Problem: Locate the lines that hold the string "name". Copy every such line.

-- Begin --

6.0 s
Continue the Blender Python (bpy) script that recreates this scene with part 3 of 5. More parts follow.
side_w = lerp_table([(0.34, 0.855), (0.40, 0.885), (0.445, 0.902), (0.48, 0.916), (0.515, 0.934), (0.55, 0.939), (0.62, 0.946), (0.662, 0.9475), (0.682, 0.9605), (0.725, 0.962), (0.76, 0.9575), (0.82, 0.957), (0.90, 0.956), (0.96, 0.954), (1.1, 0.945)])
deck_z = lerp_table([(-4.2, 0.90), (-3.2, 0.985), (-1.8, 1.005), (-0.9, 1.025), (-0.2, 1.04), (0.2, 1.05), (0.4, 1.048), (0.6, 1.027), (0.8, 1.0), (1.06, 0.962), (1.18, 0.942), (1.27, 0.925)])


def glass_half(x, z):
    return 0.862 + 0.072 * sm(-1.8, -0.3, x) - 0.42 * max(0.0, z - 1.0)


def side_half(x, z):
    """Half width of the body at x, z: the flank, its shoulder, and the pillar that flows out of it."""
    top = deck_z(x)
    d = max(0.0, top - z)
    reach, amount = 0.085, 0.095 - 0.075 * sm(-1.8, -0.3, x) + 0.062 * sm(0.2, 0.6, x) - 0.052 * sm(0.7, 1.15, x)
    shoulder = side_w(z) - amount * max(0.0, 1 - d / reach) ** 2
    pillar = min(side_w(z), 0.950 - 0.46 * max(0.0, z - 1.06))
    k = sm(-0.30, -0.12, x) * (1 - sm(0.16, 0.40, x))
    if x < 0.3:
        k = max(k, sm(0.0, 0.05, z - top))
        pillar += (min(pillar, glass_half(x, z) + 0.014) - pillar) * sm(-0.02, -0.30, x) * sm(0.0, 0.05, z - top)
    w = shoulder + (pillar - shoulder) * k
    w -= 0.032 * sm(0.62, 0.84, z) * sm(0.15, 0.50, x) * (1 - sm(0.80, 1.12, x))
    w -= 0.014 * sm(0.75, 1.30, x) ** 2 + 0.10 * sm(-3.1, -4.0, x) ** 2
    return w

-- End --
-- Begin --

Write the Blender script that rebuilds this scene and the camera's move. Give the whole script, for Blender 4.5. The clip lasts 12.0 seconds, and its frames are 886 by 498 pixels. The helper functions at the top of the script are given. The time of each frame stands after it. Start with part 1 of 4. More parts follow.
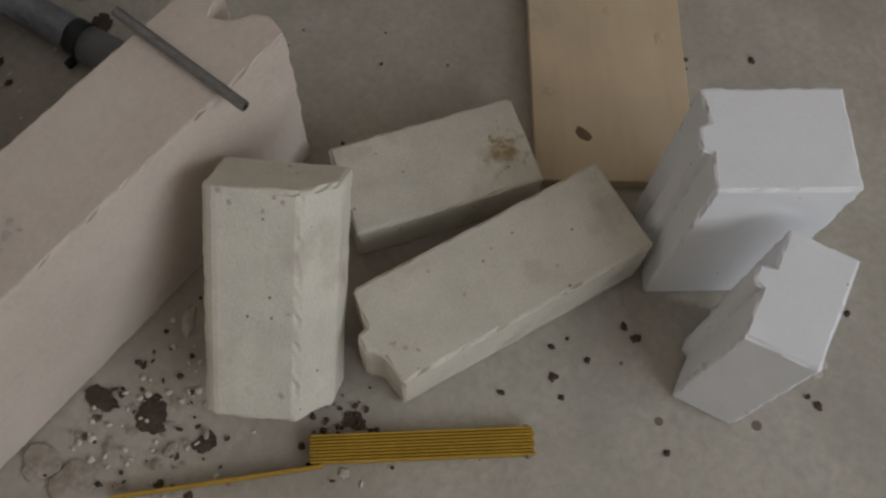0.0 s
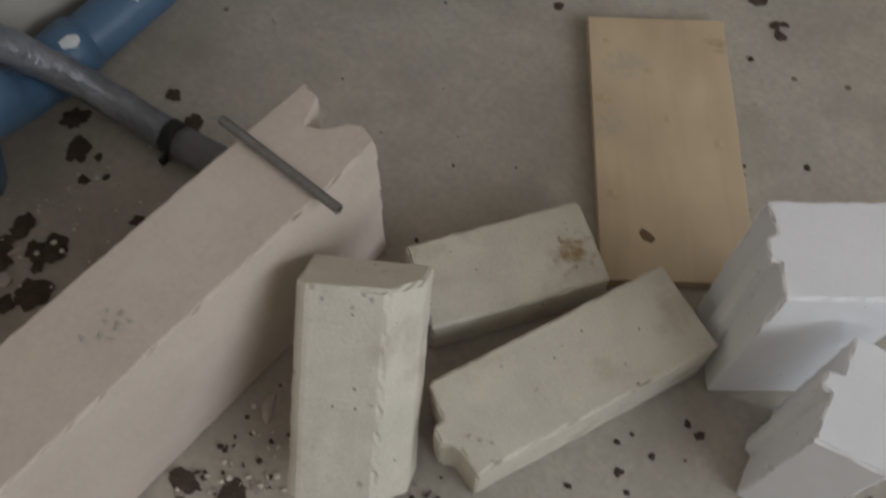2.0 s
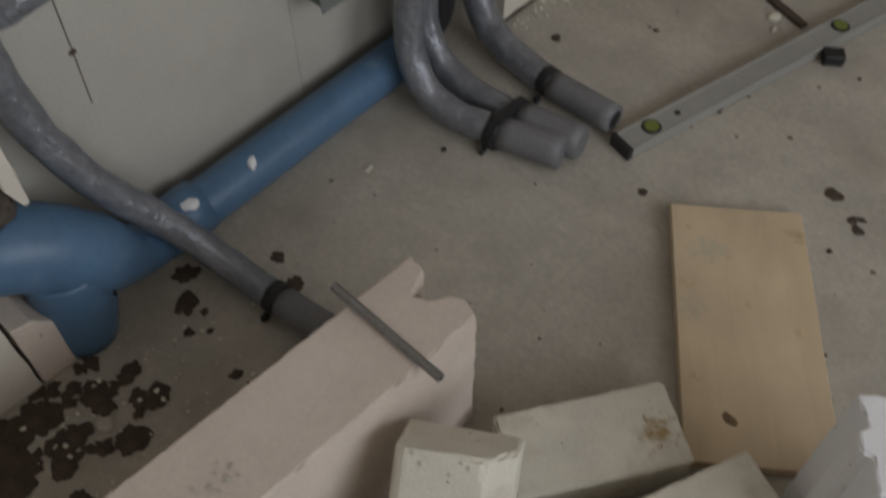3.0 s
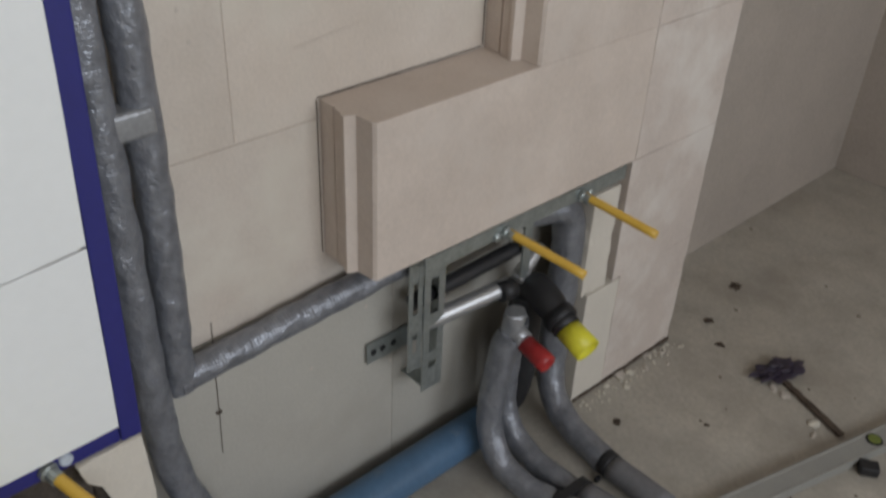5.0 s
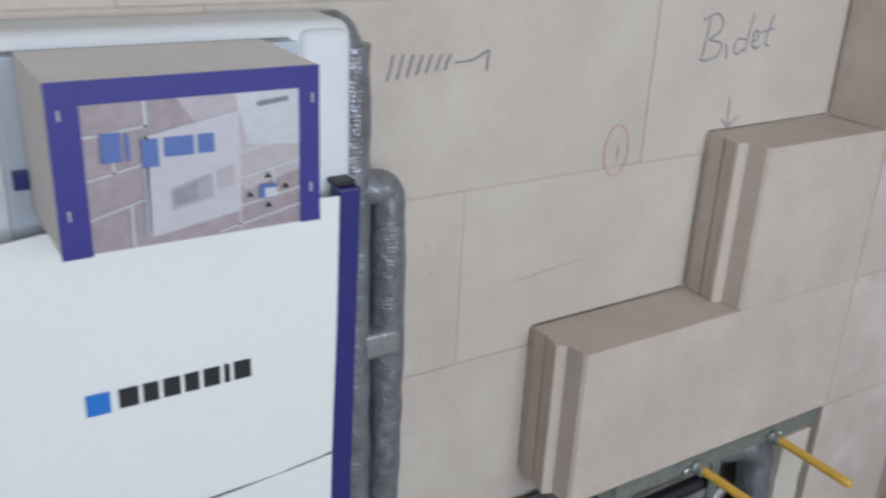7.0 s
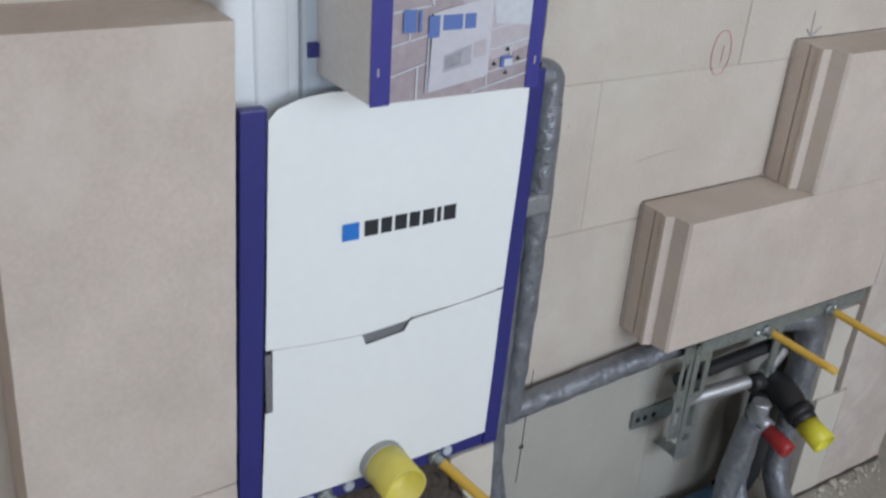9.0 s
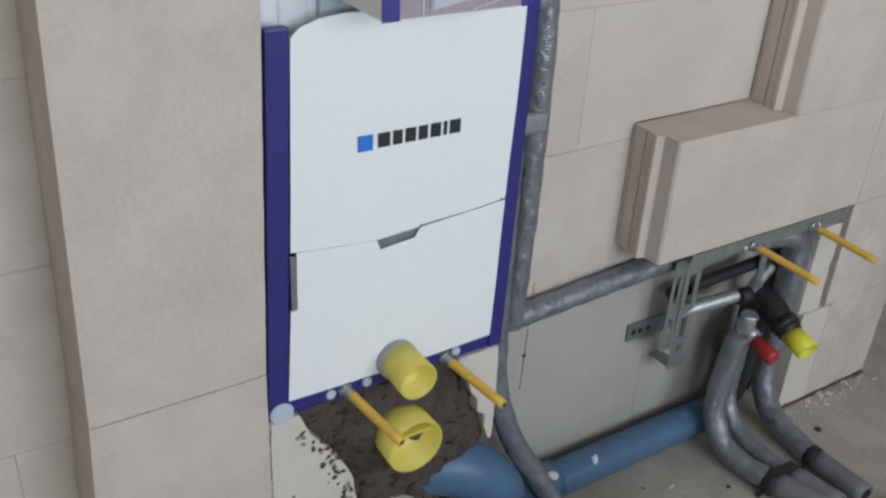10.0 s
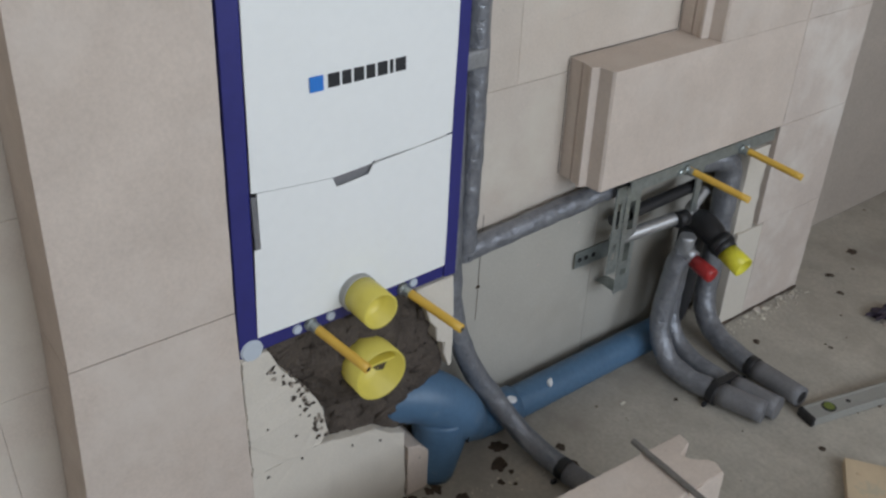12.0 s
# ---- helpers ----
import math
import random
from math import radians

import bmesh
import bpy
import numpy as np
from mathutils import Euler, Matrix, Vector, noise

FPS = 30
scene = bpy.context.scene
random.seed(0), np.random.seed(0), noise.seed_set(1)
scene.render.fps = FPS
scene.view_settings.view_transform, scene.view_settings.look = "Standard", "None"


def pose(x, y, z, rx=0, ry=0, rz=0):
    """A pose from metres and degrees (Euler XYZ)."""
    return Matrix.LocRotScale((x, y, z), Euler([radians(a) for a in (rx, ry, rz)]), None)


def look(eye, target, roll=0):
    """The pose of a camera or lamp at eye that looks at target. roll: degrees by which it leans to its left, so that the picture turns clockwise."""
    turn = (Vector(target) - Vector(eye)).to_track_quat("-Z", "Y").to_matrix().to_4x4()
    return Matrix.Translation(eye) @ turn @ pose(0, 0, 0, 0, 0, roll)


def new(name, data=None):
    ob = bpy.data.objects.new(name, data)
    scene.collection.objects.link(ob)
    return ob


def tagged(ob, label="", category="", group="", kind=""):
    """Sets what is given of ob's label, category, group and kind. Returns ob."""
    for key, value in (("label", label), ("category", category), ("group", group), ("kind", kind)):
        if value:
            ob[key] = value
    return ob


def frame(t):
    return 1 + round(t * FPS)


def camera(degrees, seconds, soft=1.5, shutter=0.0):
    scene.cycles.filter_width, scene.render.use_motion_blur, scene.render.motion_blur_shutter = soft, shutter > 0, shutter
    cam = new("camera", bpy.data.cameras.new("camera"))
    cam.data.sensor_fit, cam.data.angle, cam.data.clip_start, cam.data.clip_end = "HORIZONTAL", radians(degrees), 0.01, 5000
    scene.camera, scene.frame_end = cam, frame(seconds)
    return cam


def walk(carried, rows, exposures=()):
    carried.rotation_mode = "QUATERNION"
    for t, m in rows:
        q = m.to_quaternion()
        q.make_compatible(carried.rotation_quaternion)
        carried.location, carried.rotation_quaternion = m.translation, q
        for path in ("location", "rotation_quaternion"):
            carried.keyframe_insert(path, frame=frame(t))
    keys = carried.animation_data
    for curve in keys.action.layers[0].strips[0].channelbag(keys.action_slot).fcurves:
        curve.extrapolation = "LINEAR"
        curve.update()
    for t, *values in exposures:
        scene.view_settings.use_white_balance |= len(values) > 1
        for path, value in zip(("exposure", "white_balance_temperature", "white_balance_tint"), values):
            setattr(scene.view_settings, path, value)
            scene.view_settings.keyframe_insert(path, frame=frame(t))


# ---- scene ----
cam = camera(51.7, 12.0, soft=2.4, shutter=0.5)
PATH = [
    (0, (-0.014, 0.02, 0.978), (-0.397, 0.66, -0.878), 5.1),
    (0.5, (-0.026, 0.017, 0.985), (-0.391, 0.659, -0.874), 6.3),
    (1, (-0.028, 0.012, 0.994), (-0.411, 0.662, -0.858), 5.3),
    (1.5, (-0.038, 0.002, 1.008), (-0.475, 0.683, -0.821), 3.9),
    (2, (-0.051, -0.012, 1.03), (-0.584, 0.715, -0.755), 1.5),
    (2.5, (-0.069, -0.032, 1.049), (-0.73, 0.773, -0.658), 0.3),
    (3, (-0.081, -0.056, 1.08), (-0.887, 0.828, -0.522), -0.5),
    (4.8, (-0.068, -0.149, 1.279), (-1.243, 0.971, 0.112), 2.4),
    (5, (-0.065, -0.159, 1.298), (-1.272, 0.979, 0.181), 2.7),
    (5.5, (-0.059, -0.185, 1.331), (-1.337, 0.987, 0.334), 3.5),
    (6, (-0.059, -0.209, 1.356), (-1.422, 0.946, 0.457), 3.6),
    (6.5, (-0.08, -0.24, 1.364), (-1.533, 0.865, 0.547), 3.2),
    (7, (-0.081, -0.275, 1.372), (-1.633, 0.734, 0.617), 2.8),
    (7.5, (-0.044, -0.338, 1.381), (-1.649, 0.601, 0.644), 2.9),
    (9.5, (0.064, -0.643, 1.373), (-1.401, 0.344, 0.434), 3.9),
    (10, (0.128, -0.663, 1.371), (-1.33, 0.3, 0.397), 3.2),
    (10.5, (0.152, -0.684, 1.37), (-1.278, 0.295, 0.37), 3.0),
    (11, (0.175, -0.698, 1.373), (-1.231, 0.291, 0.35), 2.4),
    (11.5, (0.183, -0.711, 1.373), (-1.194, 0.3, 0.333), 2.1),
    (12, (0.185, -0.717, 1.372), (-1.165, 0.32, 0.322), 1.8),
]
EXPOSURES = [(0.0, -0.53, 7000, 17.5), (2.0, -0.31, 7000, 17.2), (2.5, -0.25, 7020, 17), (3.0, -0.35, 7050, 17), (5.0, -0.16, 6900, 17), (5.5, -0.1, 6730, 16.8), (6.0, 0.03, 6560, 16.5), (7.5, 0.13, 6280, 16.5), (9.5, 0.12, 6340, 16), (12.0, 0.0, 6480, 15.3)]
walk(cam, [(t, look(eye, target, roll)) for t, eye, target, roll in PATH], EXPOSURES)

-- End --

The output:
def new(name, data=None):
    ob = bpy.data.objects.new(name, data)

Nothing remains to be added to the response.